[AIM OF THE TASK]:
Take the lines from the one bearing "scene.collection.objects.link(ob)" to the one bearing "for key, value", inclusive, and reproduce them exactly; include no other line.
--- Begin ---
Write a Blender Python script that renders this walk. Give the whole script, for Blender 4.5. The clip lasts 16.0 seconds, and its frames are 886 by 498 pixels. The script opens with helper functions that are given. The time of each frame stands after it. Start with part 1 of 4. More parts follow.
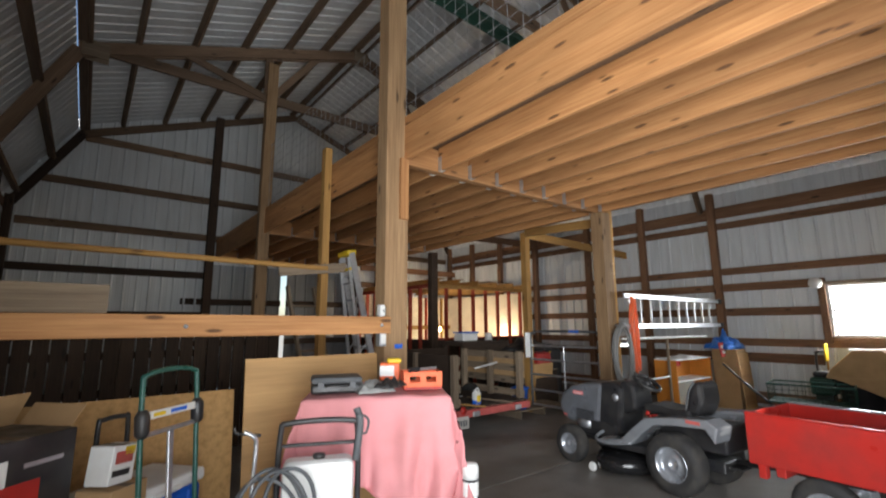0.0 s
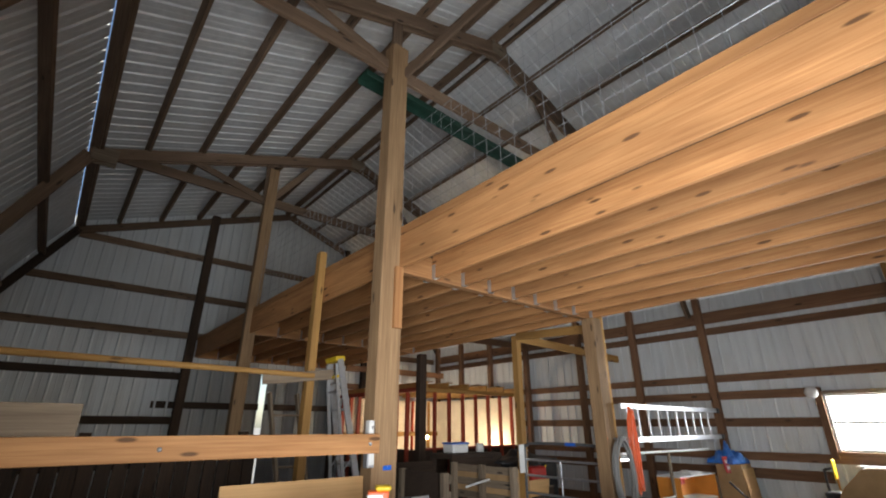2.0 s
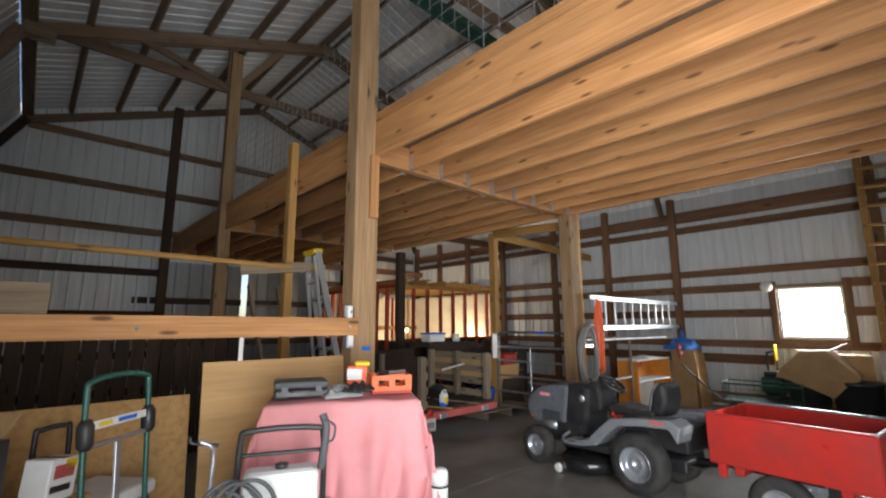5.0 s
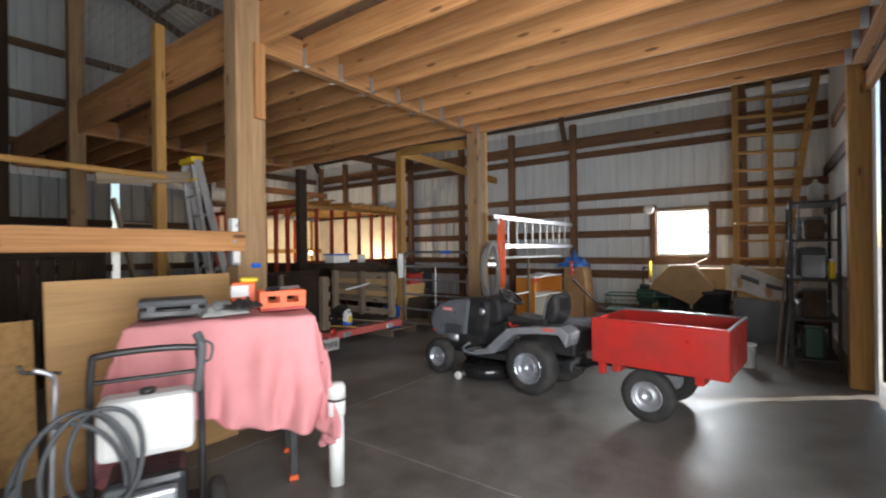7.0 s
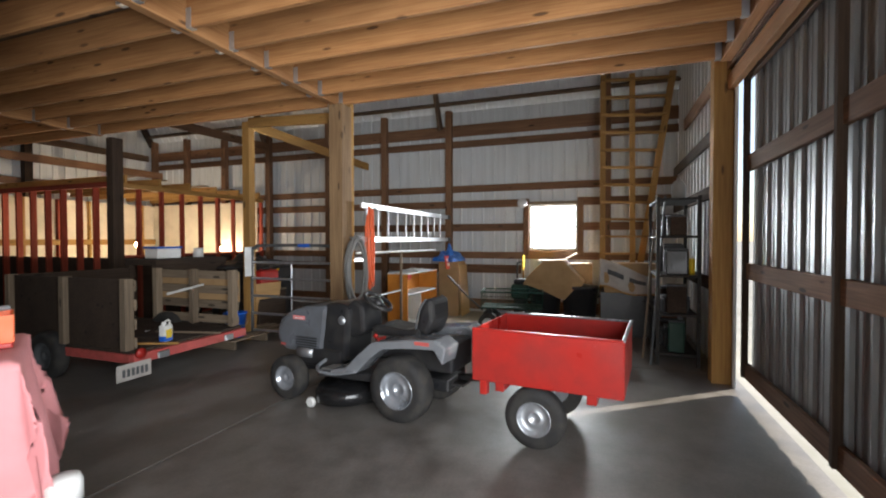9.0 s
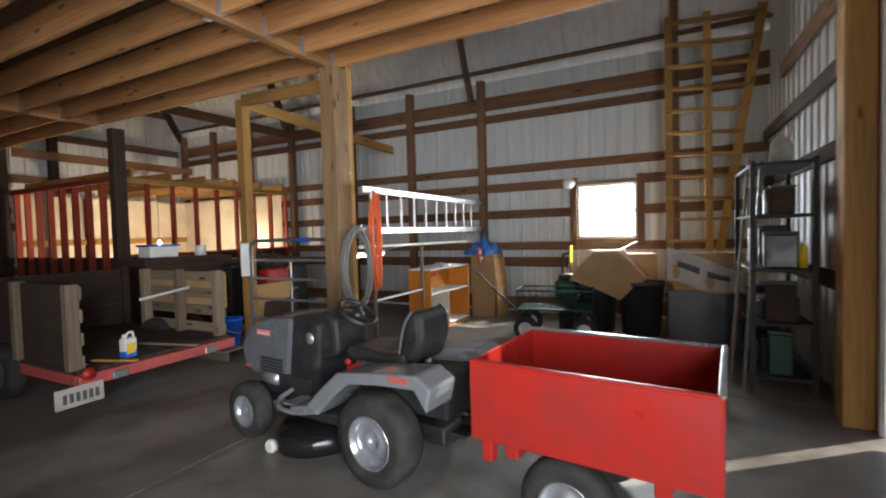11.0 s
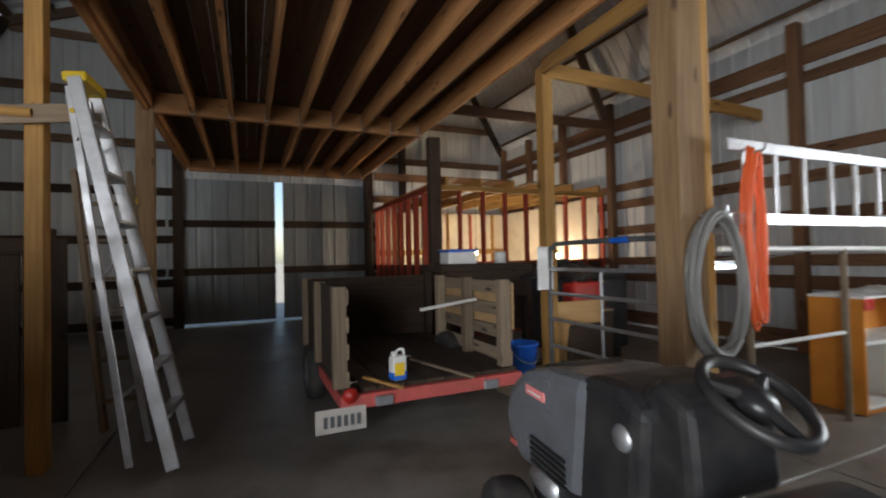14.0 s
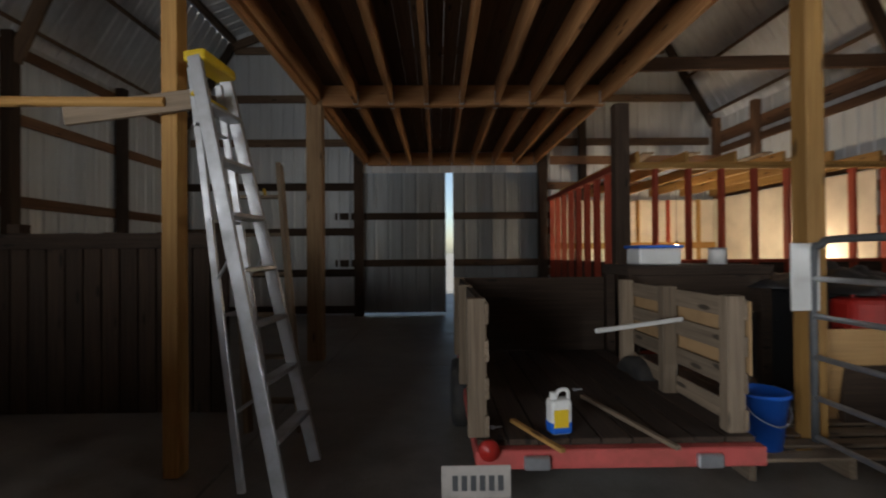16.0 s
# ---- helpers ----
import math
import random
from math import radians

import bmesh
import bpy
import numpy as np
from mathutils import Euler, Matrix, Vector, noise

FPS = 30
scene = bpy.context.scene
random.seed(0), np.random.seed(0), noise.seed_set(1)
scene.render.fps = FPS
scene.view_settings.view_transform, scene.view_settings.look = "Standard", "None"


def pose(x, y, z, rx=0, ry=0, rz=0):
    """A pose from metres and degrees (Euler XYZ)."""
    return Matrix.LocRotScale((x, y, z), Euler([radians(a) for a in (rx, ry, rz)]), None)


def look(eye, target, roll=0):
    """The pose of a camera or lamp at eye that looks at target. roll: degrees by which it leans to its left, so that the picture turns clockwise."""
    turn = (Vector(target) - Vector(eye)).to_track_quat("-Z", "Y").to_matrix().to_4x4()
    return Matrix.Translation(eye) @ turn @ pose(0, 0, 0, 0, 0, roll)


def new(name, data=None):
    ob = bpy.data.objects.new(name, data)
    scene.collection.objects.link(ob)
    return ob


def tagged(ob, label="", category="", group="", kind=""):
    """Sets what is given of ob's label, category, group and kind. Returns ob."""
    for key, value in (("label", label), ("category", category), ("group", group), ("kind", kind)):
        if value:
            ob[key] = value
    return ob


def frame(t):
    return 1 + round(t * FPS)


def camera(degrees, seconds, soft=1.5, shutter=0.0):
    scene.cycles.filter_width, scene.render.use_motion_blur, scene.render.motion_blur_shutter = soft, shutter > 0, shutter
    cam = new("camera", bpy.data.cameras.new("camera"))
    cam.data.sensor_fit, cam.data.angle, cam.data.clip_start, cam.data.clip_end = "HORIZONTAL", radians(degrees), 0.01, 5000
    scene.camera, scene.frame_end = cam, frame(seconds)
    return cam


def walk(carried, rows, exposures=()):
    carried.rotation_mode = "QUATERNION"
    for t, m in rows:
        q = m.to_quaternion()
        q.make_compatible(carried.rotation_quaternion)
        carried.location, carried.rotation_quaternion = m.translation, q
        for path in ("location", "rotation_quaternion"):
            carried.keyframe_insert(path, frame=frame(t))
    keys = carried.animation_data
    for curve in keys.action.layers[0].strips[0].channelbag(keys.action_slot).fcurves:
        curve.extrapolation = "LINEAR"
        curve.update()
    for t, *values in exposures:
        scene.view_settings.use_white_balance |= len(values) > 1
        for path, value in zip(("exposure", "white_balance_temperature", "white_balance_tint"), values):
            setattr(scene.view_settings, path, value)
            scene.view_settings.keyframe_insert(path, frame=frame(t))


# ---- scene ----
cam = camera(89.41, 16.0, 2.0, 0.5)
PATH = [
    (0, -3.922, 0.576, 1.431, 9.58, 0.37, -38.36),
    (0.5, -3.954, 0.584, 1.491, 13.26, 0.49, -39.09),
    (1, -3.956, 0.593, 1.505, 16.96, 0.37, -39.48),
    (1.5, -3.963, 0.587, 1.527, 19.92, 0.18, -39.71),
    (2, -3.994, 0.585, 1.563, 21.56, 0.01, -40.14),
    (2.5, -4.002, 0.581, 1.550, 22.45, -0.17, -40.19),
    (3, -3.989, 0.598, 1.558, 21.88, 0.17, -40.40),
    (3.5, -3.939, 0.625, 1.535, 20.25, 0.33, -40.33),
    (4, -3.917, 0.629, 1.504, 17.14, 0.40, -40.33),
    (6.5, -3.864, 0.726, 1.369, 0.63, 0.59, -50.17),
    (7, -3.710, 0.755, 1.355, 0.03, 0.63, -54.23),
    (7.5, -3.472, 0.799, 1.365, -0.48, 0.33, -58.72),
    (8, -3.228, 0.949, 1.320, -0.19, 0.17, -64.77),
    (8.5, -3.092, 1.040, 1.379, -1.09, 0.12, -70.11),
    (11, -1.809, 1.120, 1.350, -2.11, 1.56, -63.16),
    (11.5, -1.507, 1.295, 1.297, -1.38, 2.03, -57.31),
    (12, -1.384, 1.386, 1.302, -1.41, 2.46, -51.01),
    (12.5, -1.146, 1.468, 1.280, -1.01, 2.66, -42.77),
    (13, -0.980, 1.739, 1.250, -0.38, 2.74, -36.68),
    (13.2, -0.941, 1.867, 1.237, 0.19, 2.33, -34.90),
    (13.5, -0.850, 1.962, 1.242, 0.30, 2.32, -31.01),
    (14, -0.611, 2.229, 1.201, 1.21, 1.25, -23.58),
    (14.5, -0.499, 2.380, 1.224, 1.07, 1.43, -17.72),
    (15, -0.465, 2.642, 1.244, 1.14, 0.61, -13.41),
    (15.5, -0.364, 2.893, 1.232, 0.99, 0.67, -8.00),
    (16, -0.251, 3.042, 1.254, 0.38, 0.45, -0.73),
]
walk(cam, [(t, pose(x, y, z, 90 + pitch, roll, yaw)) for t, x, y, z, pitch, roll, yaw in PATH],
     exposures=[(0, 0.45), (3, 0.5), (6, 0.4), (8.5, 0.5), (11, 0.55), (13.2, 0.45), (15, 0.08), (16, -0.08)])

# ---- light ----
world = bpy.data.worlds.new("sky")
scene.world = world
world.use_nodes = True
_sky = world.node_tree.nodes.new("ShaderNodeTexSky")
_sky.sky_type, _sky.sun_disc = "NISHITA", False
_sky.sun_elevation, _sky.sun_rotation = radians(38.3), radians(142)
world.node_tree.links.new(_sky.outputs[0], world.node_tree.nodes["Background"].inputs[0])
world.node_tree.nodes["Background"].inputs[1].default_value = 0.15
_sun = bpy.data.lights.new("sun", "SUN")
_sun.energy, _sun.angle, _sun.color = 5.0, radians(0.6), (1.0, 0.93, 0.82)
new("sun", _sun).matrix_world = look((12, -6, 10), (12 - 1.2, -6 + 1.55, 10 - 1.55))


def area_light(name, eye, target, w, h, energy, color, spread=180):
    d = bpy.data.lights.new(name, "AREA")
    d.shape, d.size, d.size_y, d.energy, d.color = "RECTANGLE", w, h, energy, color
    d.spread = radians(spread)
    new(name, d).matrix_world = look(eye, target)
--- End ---
--- Begin ---
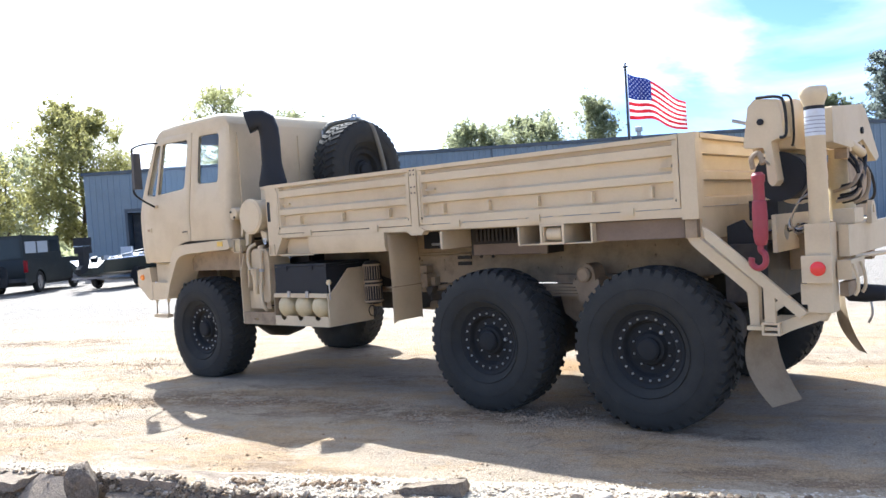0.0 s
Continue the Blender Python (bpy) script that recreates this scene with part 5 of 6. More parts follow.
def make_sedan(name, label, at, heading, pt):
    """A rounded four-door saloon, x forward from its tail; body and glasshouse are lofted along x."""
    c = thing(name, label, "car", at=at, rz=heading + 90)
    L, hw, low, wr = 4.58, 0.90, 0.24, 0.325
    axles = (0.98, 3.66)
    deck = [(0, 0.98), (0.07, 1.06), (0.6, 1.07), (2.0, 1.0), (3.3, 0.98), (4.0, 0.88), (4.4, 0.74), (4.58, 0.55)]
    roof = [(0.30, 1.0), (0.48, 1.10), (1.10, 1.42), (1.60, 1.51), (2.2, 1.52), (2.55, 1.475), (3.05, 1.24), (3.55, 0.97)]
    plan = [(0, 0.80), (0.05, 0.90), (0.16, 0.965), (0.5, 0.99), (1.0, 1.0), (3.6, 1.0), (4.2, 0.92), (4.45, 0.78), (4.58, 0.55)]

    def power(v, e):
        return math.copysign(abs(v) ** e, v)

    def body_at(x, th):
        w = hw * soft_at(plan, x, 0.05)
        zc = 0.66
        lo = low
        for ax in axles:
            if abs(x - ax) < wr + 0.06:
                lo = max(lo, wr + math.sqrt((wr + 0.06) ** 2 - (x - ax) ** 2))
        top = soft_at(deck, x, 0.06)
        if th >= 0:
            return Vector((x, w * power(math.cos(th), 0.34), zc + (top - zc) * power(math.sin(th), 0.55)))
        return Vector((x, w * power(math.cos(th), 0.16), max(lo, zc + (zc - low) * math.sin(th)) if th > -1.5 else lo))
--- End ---
[RESULT BELOW]:
    scene.collection.objects.link(ob)
    return ob


def tagged(ob, label="", category="", group="", kind=""):
    """Sets what is given of ob's label, category, group and kind. Returns ob."""
    for key, value in (("label", label), ("category", category), ("group", group), ("kind", kind)):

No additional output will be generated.